For this prayer, the ‘prayer of a single thought’ (‘Lord Jesus Christ, have mercy on me, sinner that I am’) is used, which with its concise invocation helps in the concentration of the intellect and immersion of the mind into the heart.

From their experience, the holy- Niptic- Fathers wrote about the way and method of this prayer. There is a collection of these works by these holy Fathers called the Philokalia. And the word philokalia (which means love of the beautiful) is very much to the point. With the noetic prayer of the heart, believers are united with God, see God, Who is all that’s most beautiful in the world, supreme beauty.
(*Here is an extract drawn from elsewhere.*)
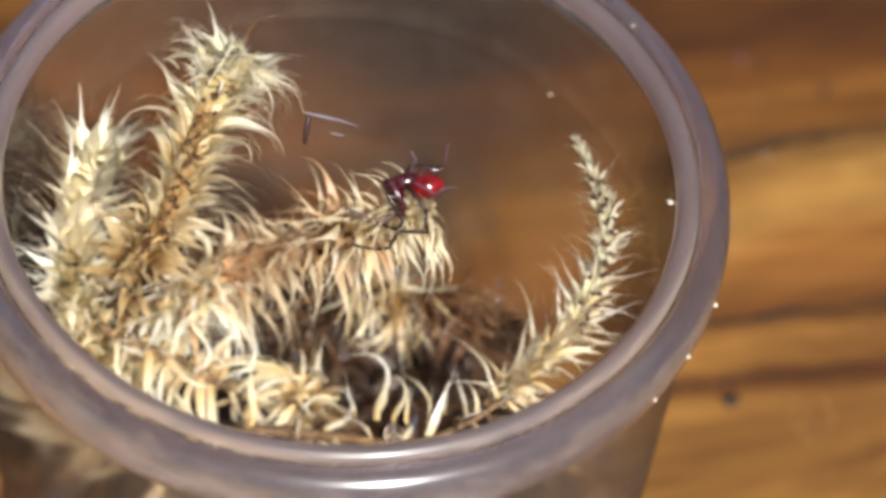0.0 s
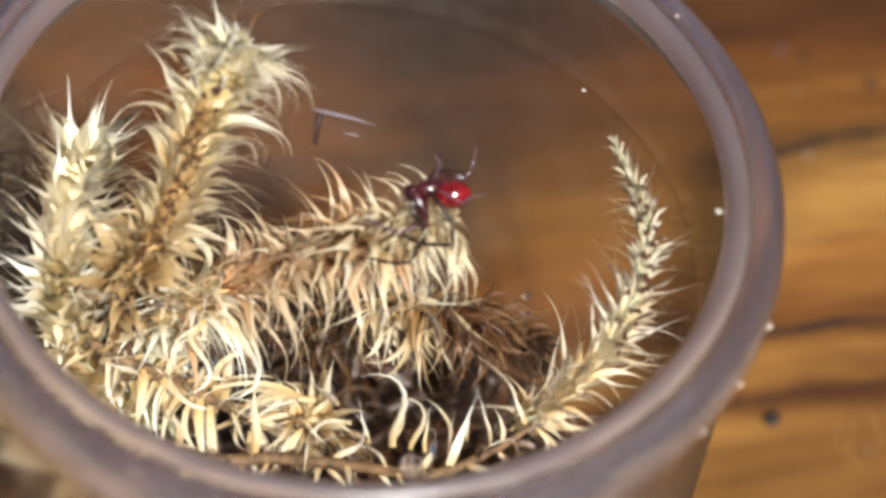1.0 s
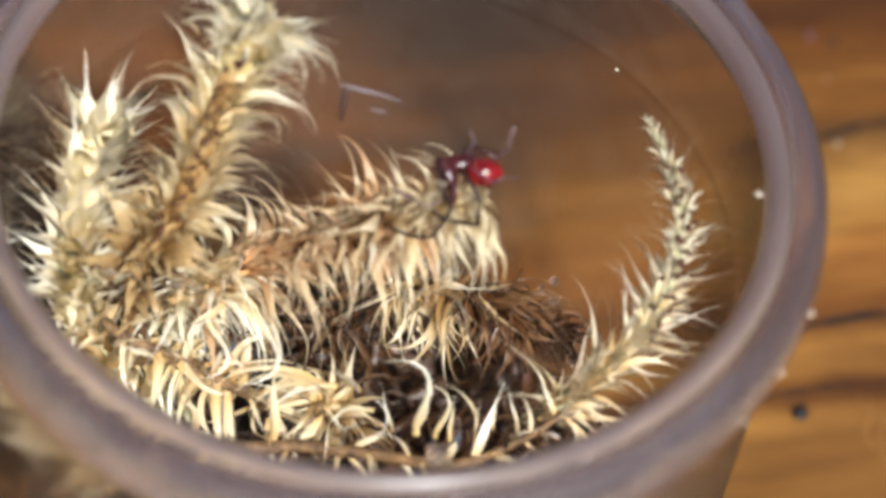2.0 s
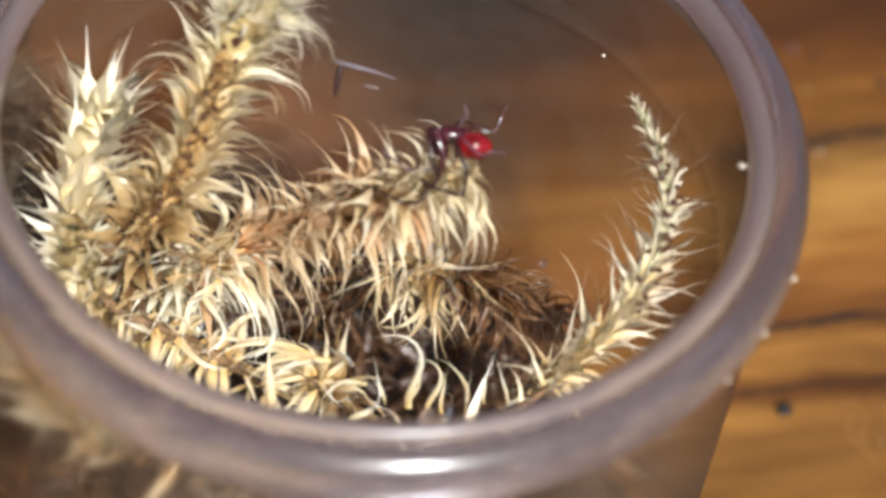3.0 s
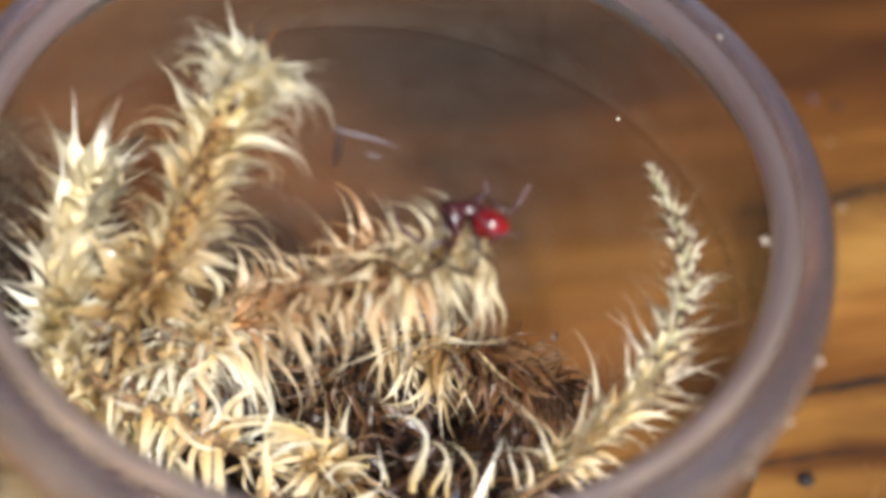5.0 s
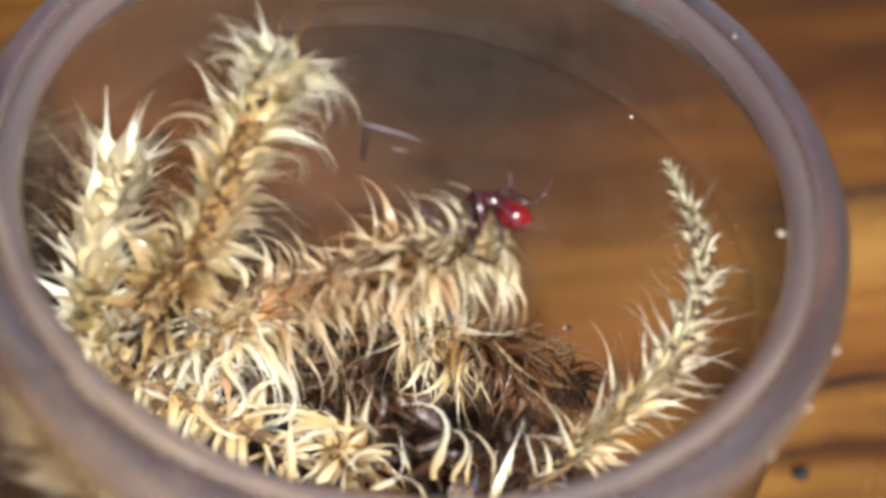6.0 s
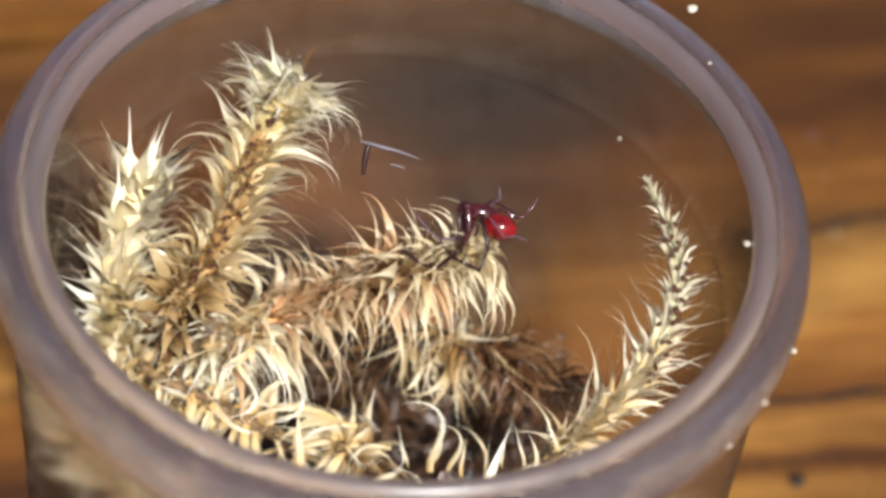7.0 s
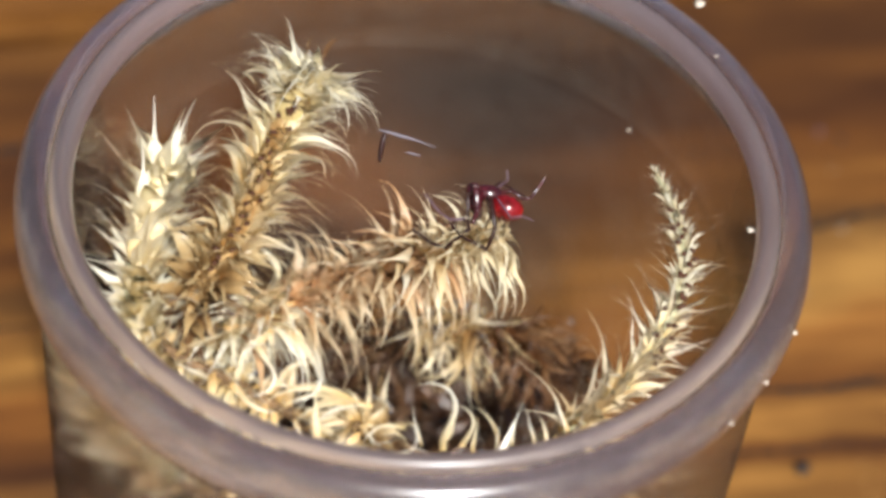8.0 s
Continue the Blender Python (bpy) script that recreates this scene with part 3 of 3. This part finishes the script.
def build_moss():
    upright_leaves = [
        ((-0.317, 0.394, -0.050), (-0.182, 0.463, 0.006), PALE, 1, -1),
        ((-0.394, 0.398, -0.050), (-0.436, 0.451, -0.000), PALE, 0, 1),
        ((-0.359, 0.417, -0.050), (-0.330, 0.495, 0.019), PALE, 0, -1),
        ((-0.258, 0.328, -0.080), (-0.143, 0.306, -0.107), PALE, 2, -1),
        ((-0.460, 0.348, -0.080), (-0.587, 0.298, -0.119), PALE, 2, 1),
        ((-0.481, 0.300, -0.080), (-0.584, 0.319, -0.058), PALE, 2, 1),
        ((-0.382, 0.126, -0.270), (-0.204, 0.129, -0.276), PALE, 1, -1),
        ((-0.385, 0.057, -0.330), (-0.257, 0.043, -0.348), PALE, 2, -1),
        ((-0.374, 0.155, -0.200), (-0.186, 0.140, -0.223), PALE, 2, -1),
        ((-0.364, 0.213, -0.160), (-0.171, 0.202, -0.180), PALE, 2, -1),
        ((-0.305, 0.252, -0.100), (-0.160, 0.230, -0.127), PALE, 1, -1),
        ((-0.390, 0.092, -0.280), (-0.219, 0.077, -0.302), PALE, 2, -1),
    ]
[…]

. . . people today have an extraordinary need for prayer in order for them to be able to withstand being absorbed by the contemporary, profoundly materialistic way of life where they’re forgetful of their godlikeness, that is, their divine origin and their divine destination. And also for them to be able to maintain their internal unity, balance and peace within the immense distraction, imbalance and extraversion of the modern world. For them to be able, with the feeling of the presence and providence of God always in their life, to refrain from becoming ‘anxious’, from falling into despair and experiencing the world as an empty and meaningless place.

Through the continuous invocation of the most sweet and holy name of Christ they will feel Christ in their heart, they will avoid sin, they will cultivate feelings of love for God and their fellow human beings, they will themselves become peaceful and in turn provide peace to those in their surrounding environment.

Allow me, if I may, to provide a brotherly piece of advice from the spiritual tradition of Mount Athos: the more times a day we say, with desire, the prayer ‘Lord Jesus Christ…’, the closer to God we’ll be and the more Grace and strength we’ll receive so as to be able to deal with the various difficulties and temptations of life.